I have a partitioned parquet dataset directory on my local machine which looks something like this:
dataset
|
├───_common_metadata
├───_metadata
├───travel=land
| |
| ├───direction=arrivals
| | |
| | ├───dayofweek=Monday
| | ├───dayofweek=Tuesday
| | ├───dayofweek=Wednesday
| | ├───...
| | └───dayofweek=Sunday
| |
| └───direction=departures
| |
| ├───dayofweek=Monday
| ├───...
| └───dayofweek=Sunday
|
├───travel=sea
| |
| ├───direction=arrivals
| | |
| | ├───dayofweek=Monday
| | ...
| |
| └───direction=departures
| |
| ...
|
└───travel=air
|
...
So navigating to a particular parquet file would be:
/dataset/travel=air/direction=departures/dayofweek=Sunday/data.part1.parquet
/dataset/travel=air/direction=departures/dayofweek=Sunday/data.part2.parquet
..and so on.
The data is tabular with headers like "registration", "delayed", "passenger_count", etc.
I can load this data into a pandas dataframe with pyarrow.parquet.ParquetDataset and filter it like this, and it works fine:
import pyarrow.parquet as pq
import pandas as pd
filters = [
("travel", "in", ["land", "air"]),
("direction", "in", ["departures"]),
("dayofweek", "in", ["Monday", "Wednesday"]),
("delayed", "=", "T"),
("passenger_count", ">=", 100)
]
pds = pq.ParquetDataset("/path/to/dataset", filters=filters, use_legacy_dataset=False)

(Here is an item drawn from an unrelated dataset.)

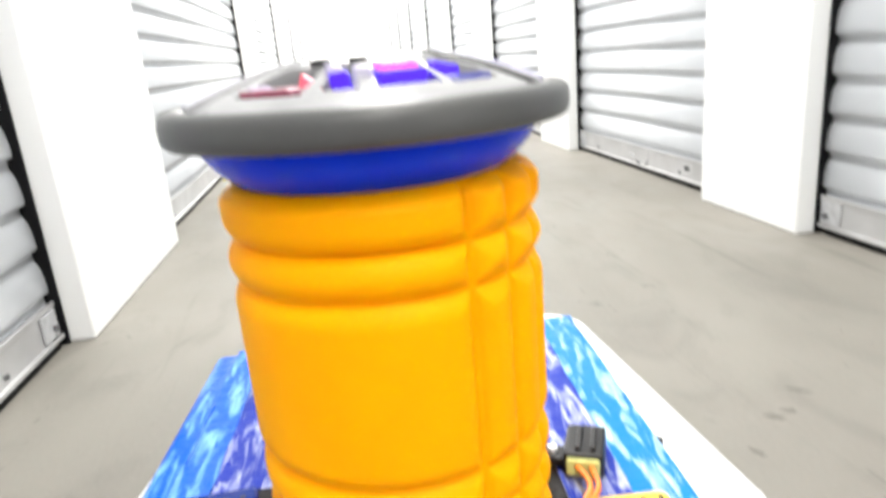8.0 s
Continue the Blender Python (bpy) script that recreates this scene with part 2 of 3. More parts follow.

df = pds.read_pandas().to_pandas()
But, the data I have is very large and does not fit in memory so I am trying to use Dask instead of Pandas. I have the following converted code for doing the same thing as above:
import pyarrow.parquet as pq
import dask.dataframe as dd
filters = [
("travel", "in", ["land", "air"]),
("direction", "in", ["departures"]),
("dayofweek", "in", ["Monday", "Wednesday"]),
("delayed", "=", "T"),
("passenger_count", ">=", 100)
]
df = dd.read_parquet(
"/path/to/dataset",
filters=filters,
engine="pyarrow",
use_legacy_dataset=False
)
Running df.info()
and df.head(5)
after loading with dask returns the correct column names and dtypes but an empty dataframe:
Columns: 127 entries, sequence to expired
Empty Dataframe <-- BAD!
dtypes: object(74), float32(9), int64(44)None
Empty DataFrame
Columns: [registration, delayed, passenger_count ...]
Index: [] <-- BAD!
I'm trying to understand what I'm doing here. Are the filters formatted incorrectly for dd.read_parquet()
? Are the input arguments I should provide to dd.read_parquet()
which I am missing? Your help is much appreciated.
It is hard to say for sure, but it is possible that nothing is wrong at all. Since dask produces lazy objects until you explicitly reduce or compute, it only holds the minimum of metadata. In particular, when filtering, there may be partitions with no data inside. df.head()
only fetches data from the first partition by default, so you might want to perform an operation guaranteed to read some of the data:
len(df) # explicitly scan dataframe and count valid rows
If you still get a value of 0 out, you may want to try with the fastparquet backend; it only performs partition-filtering rather than row-filtering by default.